WHAT THE TASK REQUIRES:
Begin at the line containing "for t, *values" in the entries below and end at the line containing "return (m.translation, way, ob.name, place, normal)"; transcribe that range exactly and nothing outside it.
[START OF SUPPLIED DATA]
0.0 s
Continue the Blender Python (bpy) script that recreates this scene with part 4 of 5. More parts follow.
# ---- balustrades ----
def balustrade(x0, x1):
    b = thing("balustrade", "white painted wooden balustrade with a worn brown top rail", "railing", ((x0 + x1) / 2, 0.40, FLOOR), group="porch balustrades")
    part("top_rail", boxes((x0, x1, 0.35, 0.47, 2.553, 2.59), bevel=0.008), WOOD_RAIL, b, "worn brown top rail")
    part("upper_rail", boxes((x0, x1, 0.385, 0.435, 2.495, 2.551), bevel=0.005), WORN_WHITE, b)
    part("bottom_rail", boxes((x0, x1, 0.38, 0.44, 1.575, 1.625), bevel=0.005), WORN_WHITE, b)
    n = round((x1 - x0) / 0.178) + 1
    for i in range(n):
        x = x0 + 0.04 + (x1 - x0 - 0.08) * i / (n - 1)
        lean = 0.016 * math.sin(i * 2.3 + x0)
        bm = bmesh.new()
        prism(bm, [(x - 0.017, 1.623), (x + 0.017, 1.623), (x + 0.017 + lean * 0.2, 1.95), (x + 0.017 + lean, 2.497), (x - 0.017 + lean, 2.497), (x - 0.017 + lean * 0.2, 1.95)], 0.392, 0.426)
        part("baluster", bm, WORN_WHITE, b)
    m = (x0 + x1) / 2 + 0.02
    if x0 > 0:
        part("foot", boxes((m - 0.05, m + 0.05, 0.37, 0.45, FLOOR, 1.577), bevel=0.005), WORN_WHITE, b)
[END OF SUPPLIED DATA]
[START OF SUPPLIED DATA]
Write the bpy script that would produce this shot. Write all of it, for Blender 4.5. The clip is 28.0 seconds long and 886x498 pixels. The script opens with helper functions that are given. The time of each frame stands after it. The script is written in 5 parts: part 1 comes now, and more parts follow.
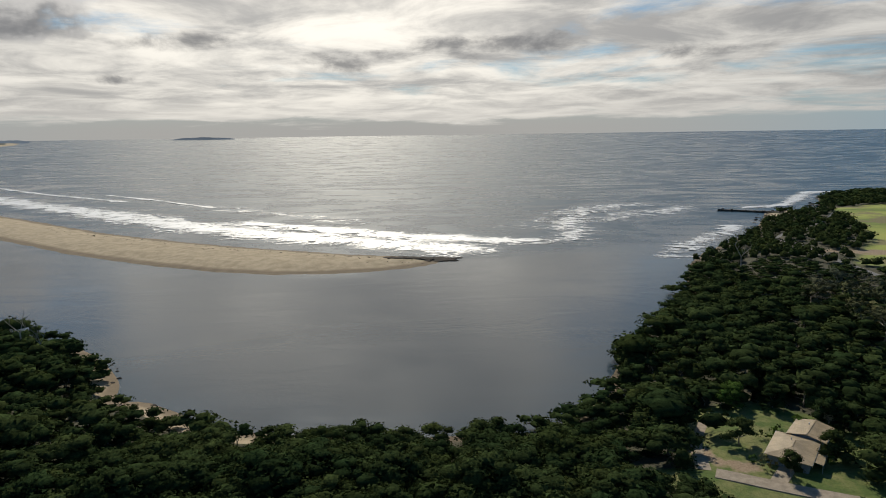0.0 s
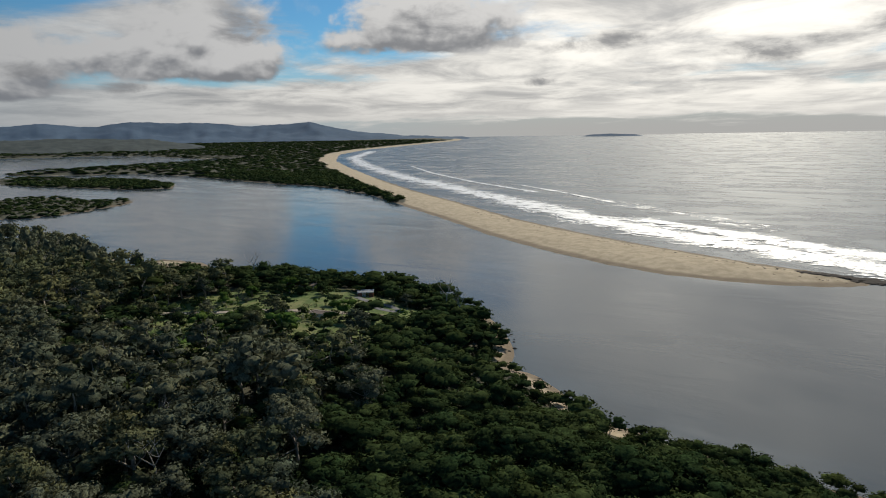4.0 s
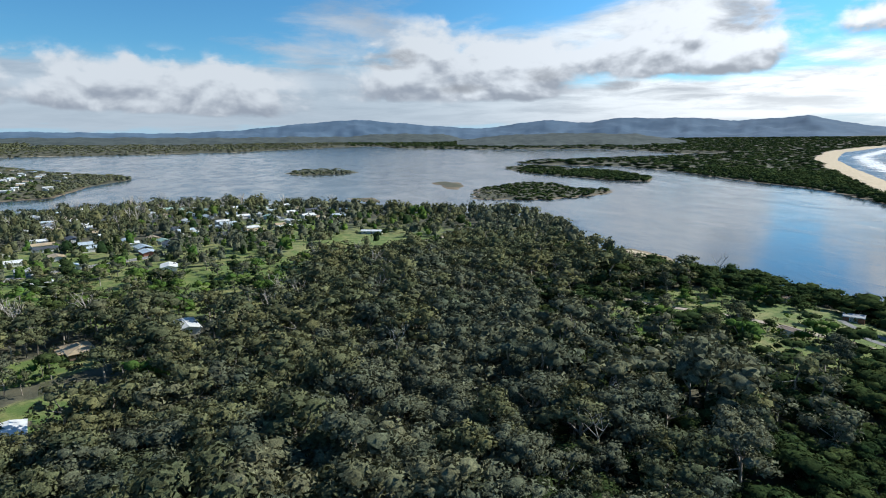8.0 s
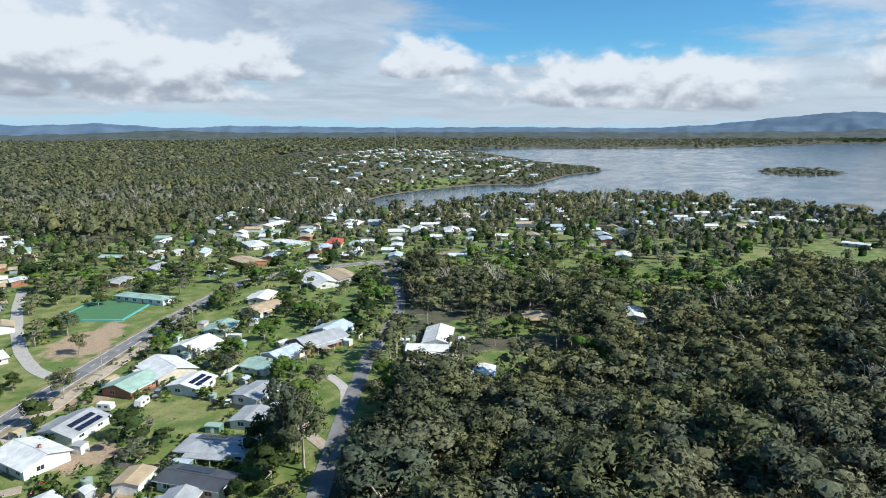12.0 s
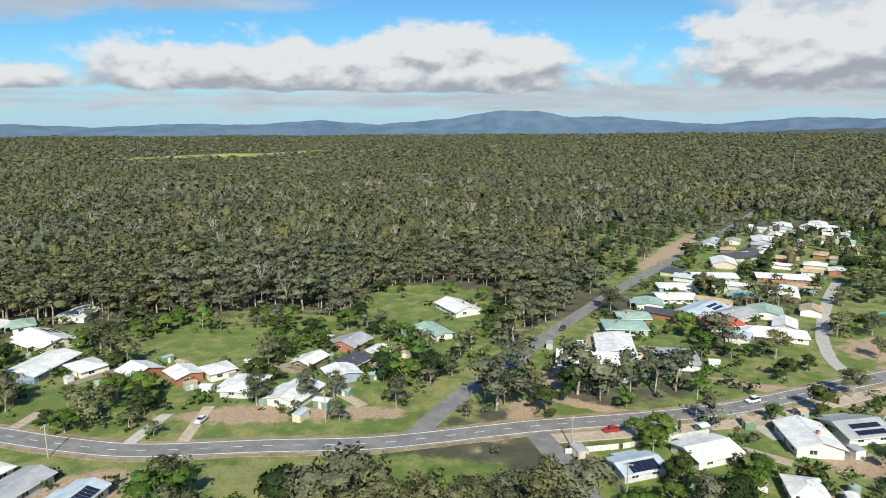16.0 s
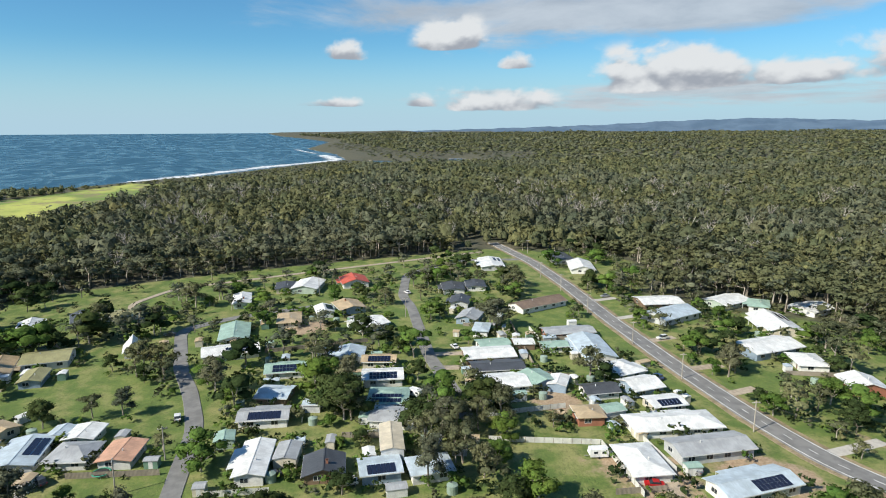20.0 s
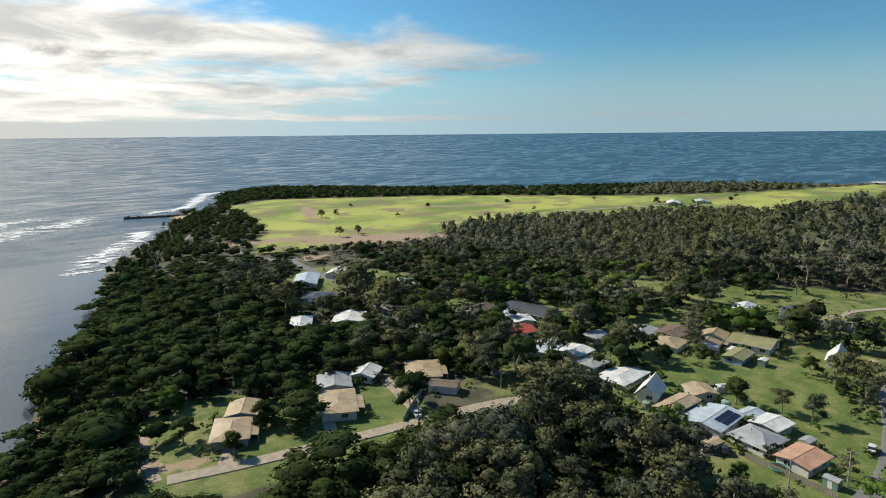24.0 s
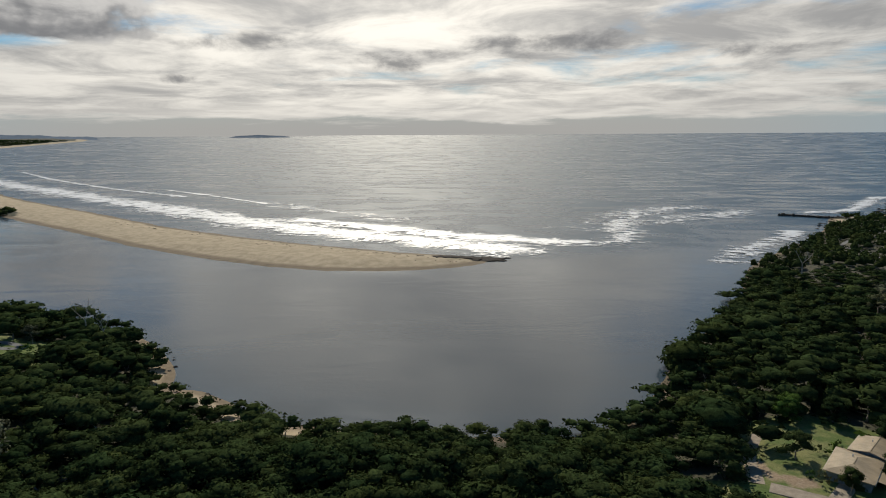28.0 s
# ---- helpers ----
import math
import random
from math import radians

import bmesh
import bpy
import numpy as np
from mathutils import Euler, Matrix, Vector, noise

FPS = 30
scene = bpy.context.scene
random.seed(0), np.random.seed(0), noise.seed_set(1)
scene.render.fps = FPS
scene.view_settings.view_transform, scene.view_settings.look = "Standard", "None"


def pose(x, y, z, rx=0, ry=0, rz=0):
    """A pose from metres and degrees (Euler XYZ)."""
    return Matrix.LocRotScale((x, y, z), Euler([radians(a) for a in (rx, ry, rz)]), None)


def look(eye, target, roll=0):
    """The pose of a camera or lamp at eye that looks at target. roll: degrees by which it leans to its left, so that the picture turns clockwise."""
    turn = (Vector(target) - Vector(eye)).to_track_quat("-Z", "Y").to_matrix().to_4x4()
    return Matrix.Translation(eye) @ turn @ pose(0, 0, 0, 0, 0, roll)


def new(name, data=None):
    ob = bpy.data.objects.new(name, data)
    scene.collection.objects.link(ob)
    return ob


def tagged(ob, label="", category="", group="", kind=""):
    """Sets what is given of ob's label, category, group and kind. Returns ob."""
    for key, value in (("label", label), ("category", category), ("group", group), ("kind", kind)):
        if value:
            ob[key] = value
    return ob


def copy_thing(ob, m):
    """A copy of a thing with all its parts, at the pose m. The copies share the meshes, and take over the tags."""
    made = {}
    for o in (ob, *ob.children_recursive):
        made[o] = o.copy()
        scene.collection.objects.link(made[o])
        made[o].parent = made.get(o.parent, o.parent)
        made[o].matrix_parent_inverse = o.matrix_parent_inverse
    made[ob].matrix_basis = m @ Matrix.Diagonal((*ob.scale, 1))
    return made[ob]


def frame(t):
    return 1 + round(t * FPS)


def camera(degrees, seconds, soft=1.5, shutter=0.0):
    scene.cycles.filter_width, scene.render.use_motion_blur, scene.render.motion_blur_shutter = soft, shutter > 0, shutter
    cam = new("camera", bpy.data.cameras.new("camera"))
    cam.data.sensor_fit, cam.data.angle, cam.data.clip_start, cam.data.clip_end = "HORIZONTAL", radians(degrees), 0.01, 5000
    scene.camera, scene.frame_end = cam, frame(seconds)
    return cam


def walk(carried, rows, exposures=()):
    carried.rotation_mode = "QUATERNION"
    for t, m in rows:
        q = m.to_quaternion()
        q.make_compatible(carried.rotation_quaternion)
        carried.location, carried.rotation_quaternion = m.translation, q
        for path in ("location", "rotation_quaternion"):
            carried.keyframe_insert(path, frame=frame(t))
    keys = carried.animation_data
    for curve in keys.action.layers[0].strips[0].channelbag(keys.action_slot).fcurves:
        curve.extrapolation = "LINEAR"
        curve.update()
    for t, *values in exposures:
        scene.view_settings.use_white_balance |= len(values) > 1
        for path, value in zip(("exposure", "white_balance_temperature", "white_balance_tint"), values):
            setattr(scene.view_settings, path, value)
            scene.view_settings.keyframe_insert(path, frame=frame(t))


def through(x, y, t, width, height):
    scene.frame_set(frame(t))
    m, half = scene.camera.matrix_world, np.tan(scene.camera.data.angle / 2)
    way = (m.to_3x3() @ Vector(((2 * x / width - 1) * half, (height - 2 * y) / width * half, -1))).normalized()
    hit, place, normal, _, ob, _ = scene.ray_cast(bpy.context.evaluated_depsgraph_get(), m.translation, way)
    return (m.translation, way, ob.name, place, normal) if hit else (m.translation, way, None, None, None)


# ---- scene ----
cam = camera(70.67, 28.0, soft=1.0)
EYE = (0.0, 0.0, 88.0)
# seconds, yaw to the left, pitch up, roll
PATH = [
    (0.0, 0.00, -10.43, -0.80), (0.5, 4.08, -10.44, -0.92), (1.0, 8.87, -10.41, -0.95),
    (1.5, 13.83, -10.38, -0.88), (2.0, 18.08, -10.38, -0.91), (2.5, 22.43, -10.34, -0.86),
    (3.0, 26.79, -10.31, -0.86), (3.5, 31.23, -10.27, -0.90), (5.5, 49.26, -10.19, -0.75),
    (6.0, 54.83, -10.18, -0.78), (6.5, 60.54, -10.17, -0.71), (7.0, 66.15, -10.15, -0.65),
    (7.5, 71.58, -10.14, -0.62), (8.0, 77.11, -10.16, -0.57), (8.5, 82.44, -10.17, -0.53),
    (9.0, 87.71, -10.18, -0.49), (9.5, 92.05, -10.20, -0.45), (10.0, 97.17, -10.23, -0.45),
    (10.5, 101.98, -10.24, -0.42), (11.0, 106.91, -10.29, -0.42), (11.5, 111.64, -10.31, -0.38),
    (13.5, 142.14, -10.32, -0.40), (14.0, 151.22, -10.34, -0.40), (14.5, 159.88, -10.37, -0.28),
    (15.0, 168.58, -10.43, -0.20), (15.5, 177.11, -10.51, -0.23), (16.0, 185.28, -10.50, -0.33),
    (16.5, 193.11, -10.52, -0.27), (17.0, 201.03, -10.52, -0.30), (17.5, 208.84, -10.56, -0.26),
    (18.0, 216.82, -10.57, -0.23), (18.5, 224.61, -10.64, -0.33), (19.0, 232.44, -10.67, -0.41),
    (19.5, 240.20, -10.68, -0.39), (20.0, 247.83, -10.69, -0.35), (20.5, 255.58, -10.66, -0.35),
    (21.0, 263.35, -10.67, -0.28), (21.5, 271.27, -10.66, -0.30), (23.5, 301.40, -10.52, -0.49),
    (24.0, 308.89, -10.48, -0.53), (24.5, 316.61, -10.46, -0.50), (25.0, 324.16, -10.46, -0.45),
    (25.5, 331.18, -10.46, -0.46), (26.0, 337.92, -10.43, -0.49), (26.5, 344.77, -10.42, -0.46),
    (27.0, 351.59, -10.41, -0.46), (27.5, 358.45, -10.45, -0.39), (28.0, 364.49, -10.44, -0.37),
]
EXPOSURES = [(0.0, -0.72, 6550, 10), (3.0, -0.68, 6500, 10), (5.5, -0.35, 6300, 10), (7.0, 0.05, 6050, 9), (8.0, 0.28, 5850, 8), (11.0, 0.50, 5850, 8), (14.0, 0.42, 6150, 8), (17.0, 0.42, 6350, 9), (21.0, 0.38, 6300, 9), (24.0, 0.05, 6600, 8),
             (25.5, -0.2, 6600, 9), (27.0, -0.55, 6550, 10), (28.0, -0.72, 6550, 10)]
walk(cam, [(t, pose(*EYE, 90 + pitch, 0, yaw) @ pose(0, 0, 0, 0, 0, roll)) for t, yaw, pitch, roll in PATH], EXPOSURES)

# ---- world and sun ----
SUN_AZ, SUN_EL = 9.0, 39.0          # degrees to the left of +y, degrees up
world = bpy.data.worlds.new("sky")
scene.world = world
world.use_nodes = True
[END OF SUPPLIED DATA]
COMPLETED EXERCISE:
    for t, *values in exposures:
        scene.view_settings.use_white_balance |= len(values) > 1
        for path, value in zip(("exposure", "white_balance_temperature", "white_balance_tint"), values):
            setattr(scene.view_settings, path, value)
            scene.view_settings.keyframe_insert(path, frame=frame(t))


def through(x, y, t, width, height):
    scene.frame_set(frame(t))
    m, half = scene.camera.matrix_world, np.tan(scene.camera.data.angle / 2)
    way = (m.to_3x3() @ Vector(((2 * x / width - 1) * half, (height - 2 * y) / width * half, -1))).normalized()
    hit, place, normal, _, ob, _ = scene.ray_cast(bpy.context.evaluated_depsgraph_get(), m.translation, way)
    return (m.translation, way, ob.name, place, normal) if hit else (m.translation, way, None, None, None)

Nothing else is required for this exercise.